BMWのロゴは、ブルーとパープルのエレメントを使用し、電動モデルであることをアピール。さらに、BMW Mモータースポーツの特徴でもあるマットブラックのエクステンションが、フロントウインドウのドライバー側下部に取り付けられた。これにより、ドライバーはロングディスタンスのレースで、高い集中力を保つことができるという。また、カーボンファイバーパーツをそのまま露出することで、従来のフルカラー・リバリーと比較して20~30%も軽量化が達成されている。
キドニー・グリッドを光らせる新技術
今回、キドニー・グリルのライトアップに、エキサイティングな新技術が導入された。スイスのスタートアップ企業「L.E.S.S.」社は、LED照明に代わる新しいアプローチとして、レーザーによってナノ活性光ファイバーでライトアップする技術を開発。超高輝度かつ均一な光を、非常に小型化された機器で実現している。

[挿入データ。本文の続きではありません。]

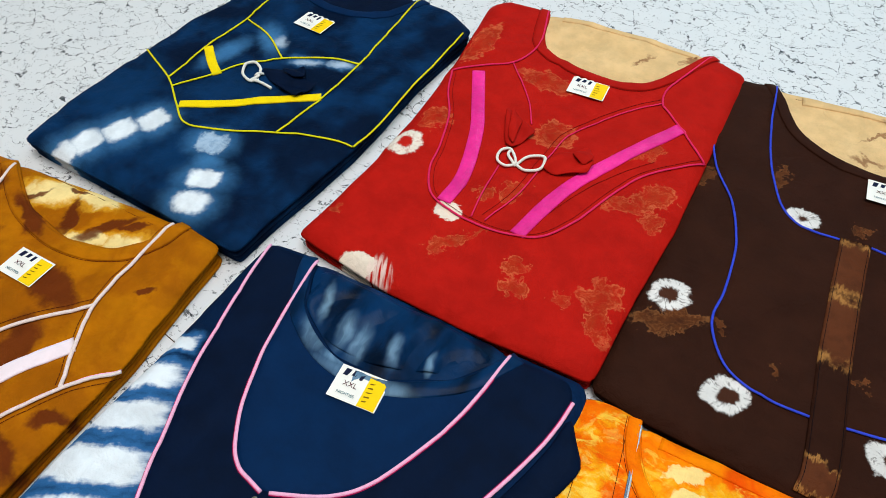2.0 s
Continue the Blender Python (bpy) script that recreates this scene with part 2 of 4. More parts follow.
def red_blotch():
    n = Nodes("red_bleach_dye", 0.72, 0.0, 0.0, 0.04)
    w = n.warp(0.6, 2.2, detail=5, rough=0.68)
    col = n.mix(n.noise(0.15, 3), lin(190, 28, 19), lin(168, 20, 14))
    marks = [(-16.9, 16.4, 4.4, 1.5, 91), (-6.3, 13.7, 4.0, 1.6, -4), (-13.7, 1.4, 2.0, 1.5, 72), (10.0, 0.7, 2.6, 1.1, 29), (11.7, 3.3, 2.5, 1.6, 47), (13.0, -0.2, 1.4, 1.1, -8), (-2.6, -13.3, 2.3, 1.0, 52), (-1.1, -10.9, 1.5, 0.4, 48), (4.3, -12.1, 1.3, 1.2, 18), (5.5, -14.1, 1.6, 1.0, 18), (9.6, -13.0, 1.0, 0.7, 17), (12.5, -11.0, 1.9, 1.7, 47), (13.6, -13.6, 2.1, 1.1, -47), (7.8, 8.3, 3.0, 0.8, 53), (-1.4, 5.9, 2.7, 2.2, 2), (-0.6, -3.7, 1.7, 1.2, 83), (-14.4, -15.5, 0.7, 0.6, 74), (-3.0, -5.5, 1.2, 0.7, 70)]
    col = stained(n, col, w, marks, lin(166, 58, 28), lin(222, 116, 72), 0.6, 0.55)
    w2 = n.warp(1.6, 0.5, detail=4)
    rays = n.math("MULTIPLY", n.math("SUBTRACT", n.noise(1.6, 4, 0.65, 0.3, n.stretch(70, 2.6, 0.5)), 0.5), 1.3)
    white = n.math("ADD", n.blobs(w2, [(-4.8, -9.7, 1.6, 1.3, 0), (-8.5, -19.8, 2.1, 1.4, 15)], soft=0.2), rays)
    col = n.mix(n.math("MULTIPLY", n.step(white, 0.35, 0.85), 0.92), col, lin(238, 226, 208))
    fan = n.math("MULTIPLY", n.blobs(w2, [(-5.9, -19.6, 1.9, 1.2, -50)], soft=0.25), n.step(n.noise(1.5, 3, 0.5, 0.2, n.stretch(-62, 6.0, 0.5)), 0.4, 0.6))
    col = n.mix(n.math("MULTIPLY", fan, 0.8), col, lin(240, 214, 204))
    col = ring_spots(n, col, [(-14.4, -3.7, 2.05, 0.42)], lin(240, 228, 214), lin(190, 34, 26), 0.5)
    return n.cloth(col, 0.5)


def ring_spots(n, col, rings, white, core, streak):
    """Tied rings: a pale ragged ring with threads of dye that run outwards round a dark core."""
    w = n.warp(2.2, 0.2, detail=4, rough=0.7, vec=n.warp(0.5, 0.6, detail=1))
    for x, y, r, c in rings:
        v = n.stretch(25, r * 1.04, r * 0.96, w, (x, y))
        d = n.vmath("LENGTH", v)
        way = n.vmath("ADD", n.vmath("NORMALIZE", v), (x, y, 0))
        rays = n.noise(4.5, 4, 0.75, 0.0, way)
        edge = n.math("ADD", d, n.math("ADD", n.math("MULTIPLY", n.math("SUBTRACT", rays, 0.5), 0.28), n.math("MULTIPLY", n.math("SUBTRACT", n.noise(3.0, 4, 0.7), 0.5), 0.35)))
        ring = n.math("SUBTRACT", 1.0, n.step(edge, 0.84, 1.02))
        threads = n.math("MULTIPLY", n.math("MULTIPLY", n.step(n.noise(9.0, 2, 0.6, 0.0, way), 0.52, 0.6), n.step(n.noise(2.2, 3, 0.6), 0.4, 0.6)), streak)
        col = n.mix(n.math("MULTIPLY", ring, n.math("SUBTRACT", 1.0, threads)), col, white)
        inner = n.math("SUBTRACT", 1.0, n.step(n.math("ADD", d, n.math("MULTIPLY", n.math("SUBTRACT", rays, 0.5), 0.5)), c - 0.07, c + 0.09))
        col = n.mix(inner, col, core)
    return col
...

自動車に組み込んだ際、重量とエネルギーを大幅に削減することが可能となる。この新技術は2019年に発表された「BMW M ビジョン ネクスト」で初採用された。
前傾したシャークノーズ、BMW M4のエアブリーザー機能を思わせるフロント・ホイールアーチ後方のブーメラン型ガイドベーン、Mミラー、ホフマイスター・キンク(Cピラー付け根の斜めに跳ね上げられたライン)」の現代的再解釈など、ボディサイドにも様々なBMW的アイコンが導入された。